The pair have a third friend, Bob Mapplethorpe, played by Robert Musgrave in an expanded version of the dour hipster he played in the short film. Owen Wilson and Anderson fleshed out his role smartly, making Bob a bullied, hangdog sad sack with a mindlessly vicious older brother named, for no clear reason, Futureman and played by Andrew Wilson. Bob lives in an exquisite Frank Lloyd Wright-designed house (the first of many gorgeous sets used by Anderson), abandoned by their jet-setting parents, where Dignan makes plans for low-rent criminal schemes while all the while planning to cut Bob out. Dignan and Andrew rob Andrew's parents house, and then the three of them rob a bookstore, both in service of demonstrating their criminal competence to a shady, deeply weird landscaper/criminal mastermind named Mr. Henry, played by James Caan.

The robberies are terrific, by the way, shot with genuine verve by Anderson. They'ds hould be inconsequential, netting almost no money -- in fact,  the bookstore manager seems mostly irritated to be bothered by these wanna-be criminals. But Dignan dives into them with a mix of incompetence and high-strung lunacy, at one point putting tape on his nose as a sort of makeshift disguise. "Why would you put tape on your nose?" Bob asks, and Dignan grins back at him. "Exactly!" he answers.

After the robberies, there is a long middle section in a mid-century motel in the middle of the desert, during which Anthony develops a crush on a housekeeper named Inez, played by Lumi Cavazos with a series of subtle, sideways, delighted glances. This romance is simultaneously genuinely charming for the audience and profoundly inconvenient for Dignan. It leads to a little blow up, quickly resolved, and then on to the film's final set piece, a robbery of a cold storage business that goes disastrously wrong.

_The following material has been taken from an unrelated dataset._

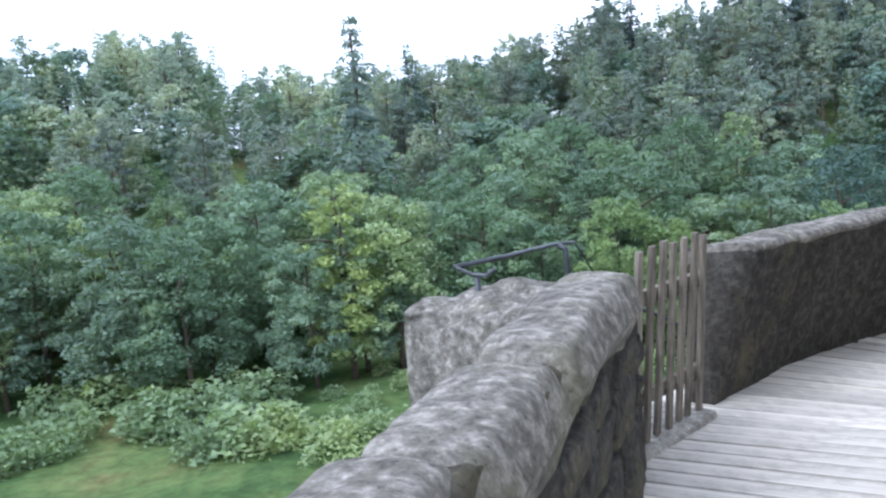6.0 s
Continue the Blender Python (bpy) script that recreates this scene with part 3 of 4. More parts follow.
# ---- masonry wall beside the door, with its blocks ----
def rubble_stone(w, h, r):
    """One flush rubble stone: an uneven rounded outline, its face a little proud of the mortar."""
    n, verts, faces = 16, [], []
    seed = r.uniform(0, 90)
    power = r.uniform(3.5, 8.0)
    for depth, grow in ((0.08, 1.03), (0.008, 1.0), (-0.003, 0.96), (-0.008, 0.8), (-0.009, 0.4)):
        for k in range(n):
            a = 2 * math.pi * k / n
            c, q = math.cos(a), math.sin(a)
            f = grow / (abs(c) ** power + abs(q) ** power) ** (1 / power)
            f *= 1 + 0.12 * nz(c * 1.7 + seed, q * 1.7, 0.0, 1.0, 3)
            x, z = c * f * w / 2, q * f * h / 2
            verts.append((x, depth + 0.024 * nz(x * 6 + seed, z * 6, 0.0, 1.0, 4), z))
    for j in range(4):
        for k in range(n):
            faces.append((j * n + k, j * n + (k + 1) % n, (j + 1) * n + (k + 1) % n, (j + 1) * n + k))
    faces.append(tuple(range(4 * n, 5 * n)))
    return mesh_of("stone", verts, faces, BLOCK)


def build_masonry():
    bm = box_bm((6.4, 0.5, 6.4), 0.03, 0.022, 7, 34)
    for v in bm.verts:
        # the mortared edge thins out unevenly over the rock
        edge = v.co.x + 3.2 + 0.16 * nz(0, 0, v.co.z, 1.1, 3) - 0.1 * float(smooth01((-1.2 - v.co.z) / 0.8))
        if v.co.y < 0:
            v.co.y += 0.16 * float(smooth01((0.32 - edge) / 0.3)) + 0.012 * nz(v.co.x, 3, v.co.z, 5.0, 3)
    base = new("wall_masonry", bm_mesh("wall_masonry", bm, MORTAR, True))
    base.matrix_basis = pose(*on_door(2.02 + 3.2, 2.6, -0.19), 0, 0, DOOR_RZ)
    tagged(base, "rubble wall of grey and pinkish sandstone blocks in pale mortar", "masonry wall", kind="structure")
    r = random.Random(11)
    z = -0.3
    while z < 4.6:
        h = r.choice((0.16, 0.22, 0.28, 0.34, 0.4))
        u = 2.26 + r.uniform(0, 0.18)
        while u < 6.6:
            length = r.uniform(0.22, 0.66)
            rows = 2 if h > 0.32 and r.random() < 0.35 else 1
            for k in range(rows):
                hh = h / rows
                ob = part("stone", rubble_stone(length - r.uniform(0.0, 0.035), hh - r.uniform(0.0, 0.03), r), base)
                at = pose(*on_door(u + length / 2 + r.uniform(-0.02, 0.02), z + hh * (k + 0.5) + 0.05 * math.sin(u * 2.1 + z), 0.064 + r.uniform(-0.01, 0.006)), 0, r.uniform(-6, 6), DOOR_RZ)
                ob.matrix_basis = base.matrix_basis.inverted() @ at
            u += length
        z += h


build_masonry()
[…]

If the film doesn't feel as Anderson-y as later films would, it may be because it only hints at the stylized production design found in his later work. Characters in Anderson films don't so much wear clothes as they do costumes, but the closest we get in this film is an orange jumpsuit Dignan puts on late in the film and then never takes off. The film does offer occasional cutaways to props -- most significantly, in Anthony's room, when he stops to tidy up an orderly row of tin soldier toys. But these cutaways don't have the bravura that they later would, when they often stop the action of the film, and, as a result, have neither the comic nor the iconic weight they later would.

The film features infrequent uses of pop music, but mostly relies on a lovely score by Mark Mothersbaugh, who would go on to be a frequent collaborator with Anderson. But there aren't the Martin Scorsese-inspired scenes set to oldies music that Anderson would later make terrific use of, sometimes over slow motion, but for a climactic chase at the end of "Bottle Rocket" scored to “2000 Man” by the Rolling Stones. Scorsese himself loved this moment in the film, by the way -- his exact quote was "I love the scene .. for me its a transcendent moment.  And transcendent moments are in short supply these days."

It is transcendent. It's the most Wes Anderson-y moment in the film. Right near the end of "Bottle Rocket," we get the clearest look at the sort of filmmaker Anderson would turn into, and it's joyous, and it's absurd, and it's something you want to see more of.